> [GOAL OF THE EXERCISE]:
Pick out every line holding the string "scene" and copy it.

--- Start DATA ---

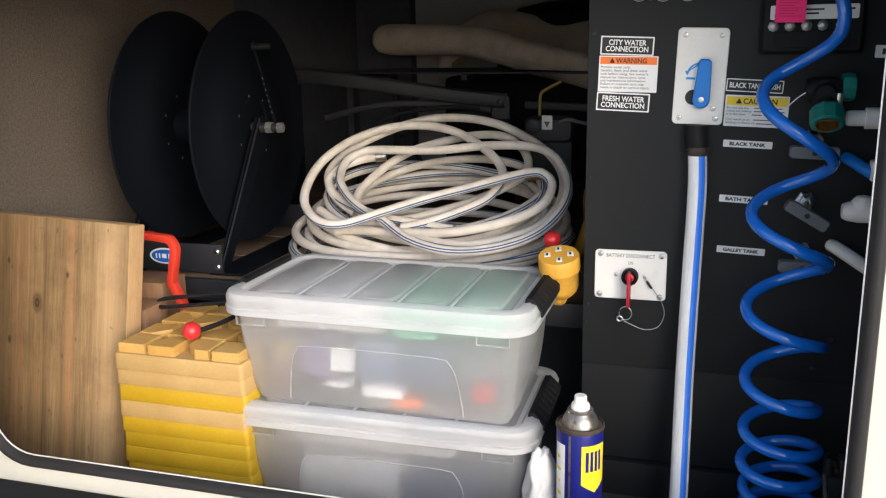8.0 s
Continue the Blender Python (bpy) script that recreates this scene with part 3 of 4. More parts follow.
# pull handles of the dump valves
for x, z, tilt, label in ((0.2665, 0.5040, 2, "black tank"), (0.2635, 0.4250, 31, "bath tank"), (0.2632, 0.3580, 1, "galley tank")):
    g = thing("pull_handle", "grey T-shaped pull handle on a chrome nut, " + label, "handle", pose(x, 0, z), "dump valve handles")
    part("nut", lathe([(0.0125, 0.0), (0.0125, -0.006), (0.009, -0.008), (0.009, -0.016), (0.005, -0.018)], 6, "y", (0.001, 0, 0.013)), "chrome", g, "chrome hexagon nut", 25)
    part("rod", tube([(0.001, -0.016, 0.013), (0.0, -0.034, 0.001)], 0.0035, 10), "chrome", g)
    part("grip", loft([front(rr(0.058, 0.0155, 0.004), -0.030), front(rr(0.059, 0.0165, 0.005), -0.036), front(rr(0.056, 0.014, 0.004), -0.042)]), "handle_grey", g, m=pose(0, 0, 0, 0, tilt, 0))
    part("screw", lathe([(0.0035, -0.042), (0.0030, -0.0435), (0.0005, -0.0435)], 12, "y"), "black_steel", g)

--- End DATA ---
--- Start DATA ---

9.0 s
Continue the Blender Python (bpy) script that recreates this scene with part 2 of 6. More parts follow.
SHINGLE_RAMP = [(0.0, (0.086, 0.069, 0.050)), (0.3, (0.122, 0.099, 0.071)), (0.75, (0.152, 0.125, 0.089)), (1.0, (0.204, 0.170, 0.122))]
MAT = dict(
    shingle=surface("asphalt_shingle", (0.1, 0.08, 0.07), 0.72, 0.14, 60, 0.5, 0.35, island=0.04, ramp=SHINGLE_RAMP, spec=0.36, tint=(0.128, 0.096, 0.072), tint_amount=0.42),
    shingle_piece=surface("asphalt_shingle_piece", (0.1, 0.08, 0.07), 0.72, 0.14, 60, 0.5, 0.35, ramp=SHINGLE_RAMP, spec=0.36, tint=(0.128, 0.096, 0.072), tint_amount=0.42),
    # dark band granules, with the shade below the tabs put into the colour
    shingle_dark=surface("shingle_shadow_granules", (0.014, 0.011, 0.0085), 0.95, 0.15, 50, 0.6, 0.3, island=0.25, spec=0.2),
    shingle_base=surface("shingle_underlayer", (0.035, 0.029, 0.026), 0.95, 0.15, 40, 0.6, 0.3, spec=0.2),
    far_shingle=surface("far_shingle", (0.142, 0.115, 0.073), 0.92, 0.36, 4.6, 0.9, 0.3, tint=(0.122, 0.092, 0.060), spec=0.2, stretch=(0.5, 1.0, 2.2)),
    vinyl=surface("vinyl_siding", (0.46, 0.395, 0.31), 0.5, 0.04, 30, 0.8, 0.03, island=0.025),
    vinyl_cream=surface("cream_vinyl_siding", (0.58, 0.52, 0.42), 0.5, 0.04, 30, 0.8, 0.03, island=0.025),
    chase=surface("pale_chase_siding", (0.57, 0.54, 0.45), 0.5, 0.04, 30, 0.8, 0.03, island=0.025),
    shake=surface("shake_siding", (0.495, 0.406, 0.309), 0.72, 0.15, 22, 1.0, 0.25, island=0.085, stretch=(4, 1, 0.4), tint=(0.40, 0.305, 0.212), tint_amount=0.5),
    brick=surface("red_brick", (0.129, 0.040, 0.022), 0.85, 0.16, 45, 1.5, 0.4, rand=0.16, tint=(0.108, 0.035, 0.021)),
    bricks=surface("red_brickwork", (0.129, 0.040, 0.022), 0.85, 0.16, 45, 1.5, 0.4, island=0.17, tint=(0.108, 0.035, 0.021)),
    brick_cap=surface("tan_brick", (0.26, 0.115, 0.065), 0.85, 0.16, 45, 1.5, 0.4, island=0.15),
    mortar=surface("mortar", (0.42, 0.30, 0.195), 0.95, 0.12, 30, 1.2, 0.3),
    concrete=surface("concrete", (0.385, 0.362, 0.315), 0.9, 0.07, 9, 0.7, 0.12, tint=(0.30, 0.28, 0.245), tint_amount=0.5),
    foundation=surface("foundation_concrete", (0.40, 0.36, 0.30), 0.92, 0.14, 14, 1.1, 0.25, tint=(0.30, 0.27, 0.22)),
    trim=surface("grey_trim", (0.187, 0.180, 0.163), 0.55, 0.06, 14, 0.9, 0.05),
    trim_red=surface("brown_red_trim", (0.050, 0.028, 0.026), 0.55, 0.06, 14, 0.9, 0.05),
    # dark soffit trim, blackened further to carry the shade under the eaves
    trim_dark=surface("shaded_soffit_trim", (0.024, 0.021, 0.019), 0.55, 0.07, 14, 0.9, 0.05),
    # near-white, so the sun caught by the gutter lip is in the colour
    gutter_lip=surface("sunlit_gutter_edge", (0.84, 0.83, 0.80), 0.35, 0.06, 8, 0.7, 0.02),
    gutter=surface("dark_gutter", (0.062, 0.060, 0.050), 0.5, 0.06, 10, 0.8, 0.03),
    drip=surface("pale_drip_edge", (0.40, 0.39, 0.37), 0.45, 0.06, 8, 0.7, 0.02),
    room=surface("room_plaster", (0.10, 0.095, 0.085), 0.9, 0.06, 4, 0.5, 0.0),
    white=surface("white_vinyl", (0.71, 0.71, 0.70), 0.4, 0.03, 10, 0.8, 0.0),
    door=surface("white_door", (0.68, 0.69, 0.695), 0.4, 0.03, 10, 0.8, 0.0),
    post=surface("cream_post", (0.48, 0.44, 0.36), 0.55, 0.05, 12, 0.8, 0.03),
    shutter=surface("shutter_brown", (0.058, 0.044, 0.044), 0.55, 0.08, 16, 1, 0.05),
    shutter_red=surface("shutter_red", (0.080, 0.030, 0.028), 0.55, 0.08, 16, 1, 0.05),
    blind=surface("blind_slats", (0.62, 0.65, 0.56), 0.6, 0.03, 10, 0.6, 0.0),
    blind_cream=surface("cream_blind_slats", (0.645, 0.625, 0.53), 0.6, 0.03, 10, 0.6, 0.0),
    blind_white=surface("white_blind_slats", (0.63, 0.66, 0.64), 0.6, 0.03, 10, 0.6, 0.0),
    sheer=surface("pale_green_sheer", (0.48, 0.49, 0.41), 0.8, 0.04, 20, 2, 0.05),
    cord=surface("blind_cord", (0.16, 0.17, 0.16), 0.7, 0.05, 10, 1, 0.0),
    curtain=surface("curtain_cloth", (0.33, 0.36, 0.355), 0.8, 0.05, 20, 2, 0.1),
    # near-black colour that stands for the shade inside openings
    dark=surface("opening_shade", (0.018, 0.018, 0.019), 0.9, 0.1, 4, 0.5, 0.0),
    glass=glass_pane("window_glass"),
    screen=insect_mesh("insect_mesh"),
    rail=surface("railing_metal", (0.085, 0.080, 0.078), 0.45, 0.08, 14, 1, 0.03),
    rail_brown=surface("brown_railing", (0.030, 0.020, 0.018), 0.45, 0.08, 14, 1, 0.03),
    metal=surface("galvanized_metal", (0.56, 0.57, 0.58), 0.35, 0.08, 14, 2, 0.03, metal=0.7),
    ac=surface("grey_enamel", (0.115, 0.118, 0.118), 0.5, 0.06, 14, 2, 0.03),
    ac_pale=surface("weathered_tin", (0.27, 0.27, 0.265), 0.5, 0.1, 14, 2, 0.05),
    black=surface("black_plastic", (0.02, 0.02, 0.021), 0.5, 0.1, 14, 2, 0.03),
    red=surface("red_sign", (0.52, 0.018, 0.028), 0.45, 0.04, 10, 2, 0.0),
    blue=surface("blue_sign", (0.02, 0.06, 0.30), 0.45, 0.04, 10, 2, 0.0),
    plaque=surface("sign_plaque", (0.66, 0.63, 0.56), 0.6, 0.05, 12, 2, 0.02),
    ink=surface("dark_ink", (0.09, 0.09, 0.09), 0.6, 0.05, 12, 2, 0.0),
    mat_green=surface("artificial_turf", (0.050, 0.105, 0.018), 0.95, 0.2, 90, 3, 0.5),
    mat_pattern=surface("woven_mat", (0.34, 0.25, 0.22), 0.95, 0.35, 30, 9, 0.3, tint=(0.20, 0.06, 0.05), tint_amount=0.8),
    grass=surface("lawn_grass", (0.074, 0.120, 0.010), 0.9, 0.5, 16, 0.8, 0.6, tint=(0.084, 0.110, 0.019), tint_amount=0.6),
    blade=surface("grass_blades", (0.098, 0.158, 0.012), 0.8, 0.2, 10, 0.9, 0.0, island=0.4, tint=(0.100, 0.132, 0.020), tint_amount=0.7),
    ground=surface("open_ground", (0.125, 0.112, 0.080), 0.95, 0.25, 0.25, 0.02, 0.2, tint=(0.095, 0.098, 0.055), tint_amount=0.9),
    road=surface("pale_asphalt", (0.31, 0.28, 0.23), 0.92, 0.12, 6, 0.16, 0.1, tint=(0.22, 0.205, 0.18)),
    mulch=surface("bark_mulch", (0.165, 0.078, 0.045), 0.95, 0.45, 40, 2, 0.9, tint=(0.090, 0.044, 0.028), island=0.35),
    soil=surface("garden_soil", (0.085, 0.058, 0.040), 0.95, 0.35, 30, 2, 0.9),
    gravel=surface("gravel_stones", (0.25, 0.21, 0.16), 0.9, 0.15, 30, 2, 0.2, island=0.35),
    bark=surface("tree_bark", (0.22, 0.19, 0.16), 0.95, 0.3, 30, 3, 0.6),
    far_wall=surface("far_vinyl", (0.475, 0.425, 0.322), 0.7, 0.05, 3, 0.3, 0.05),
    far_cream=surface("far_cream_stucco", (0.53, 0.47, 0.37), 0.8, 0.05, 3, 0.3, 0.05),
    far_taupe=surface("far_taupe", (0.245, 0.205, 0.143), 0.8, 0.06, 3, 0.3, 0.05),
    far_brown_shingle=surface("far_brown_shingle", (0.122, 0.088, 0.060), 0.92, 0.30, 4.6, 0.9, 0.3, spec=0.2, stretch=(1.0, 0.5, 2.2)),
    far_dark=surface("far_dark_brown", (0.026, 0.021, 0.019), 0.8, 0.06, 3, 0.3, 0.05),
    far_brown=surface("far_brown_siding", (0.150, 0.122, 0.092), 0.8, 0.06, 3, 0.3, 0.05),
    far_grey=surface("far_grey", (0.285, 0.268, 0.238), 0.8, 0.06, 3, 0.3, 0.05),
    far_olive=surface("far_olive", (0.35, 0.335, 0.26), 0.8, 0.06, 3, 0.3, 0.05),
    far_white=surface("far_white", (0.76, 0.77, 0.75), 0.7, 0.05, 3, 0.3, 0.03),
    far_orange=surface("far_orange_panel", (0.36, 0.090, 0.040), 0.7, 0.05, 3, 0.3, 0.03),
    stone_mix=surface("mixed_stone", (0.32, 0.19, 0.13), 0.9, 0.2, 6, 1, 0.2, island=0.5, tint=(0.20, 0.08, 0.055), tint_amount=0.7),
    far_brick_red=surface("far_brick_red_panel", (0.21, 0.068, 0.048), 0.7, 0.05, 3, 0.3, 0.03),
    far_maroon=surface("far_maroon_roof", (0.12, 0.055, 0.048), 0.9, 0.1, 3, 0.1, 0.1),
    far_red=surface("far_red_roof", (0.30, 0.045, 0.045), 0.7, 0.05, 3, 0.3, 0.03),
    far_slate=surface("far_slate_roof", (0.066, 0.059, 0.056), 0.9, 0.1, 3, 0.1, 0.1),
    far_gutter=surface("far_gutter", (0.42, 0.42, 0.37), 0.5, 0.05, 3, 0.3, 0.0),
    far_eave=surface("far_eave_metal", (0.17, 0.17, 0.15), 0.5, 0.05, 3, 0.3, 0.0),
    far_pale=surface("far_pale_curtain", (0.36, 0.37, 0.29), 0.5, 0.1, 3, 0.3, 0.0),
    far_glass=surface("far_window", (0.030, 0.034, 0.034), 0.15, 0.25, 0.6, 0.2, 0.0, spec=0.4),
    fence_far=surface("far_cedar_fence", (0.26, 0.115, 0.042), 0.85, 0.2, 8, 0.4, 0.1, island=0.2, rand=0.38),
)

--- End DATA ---

> [EXERCISE ANSWER]:
Continue the Blender Python (bpy) script that recreates this scene with part 3 of 4. More parts follow.
Continue the Blender Python (bpy) script that recreates this scene with part 2 of 6. More parts follow.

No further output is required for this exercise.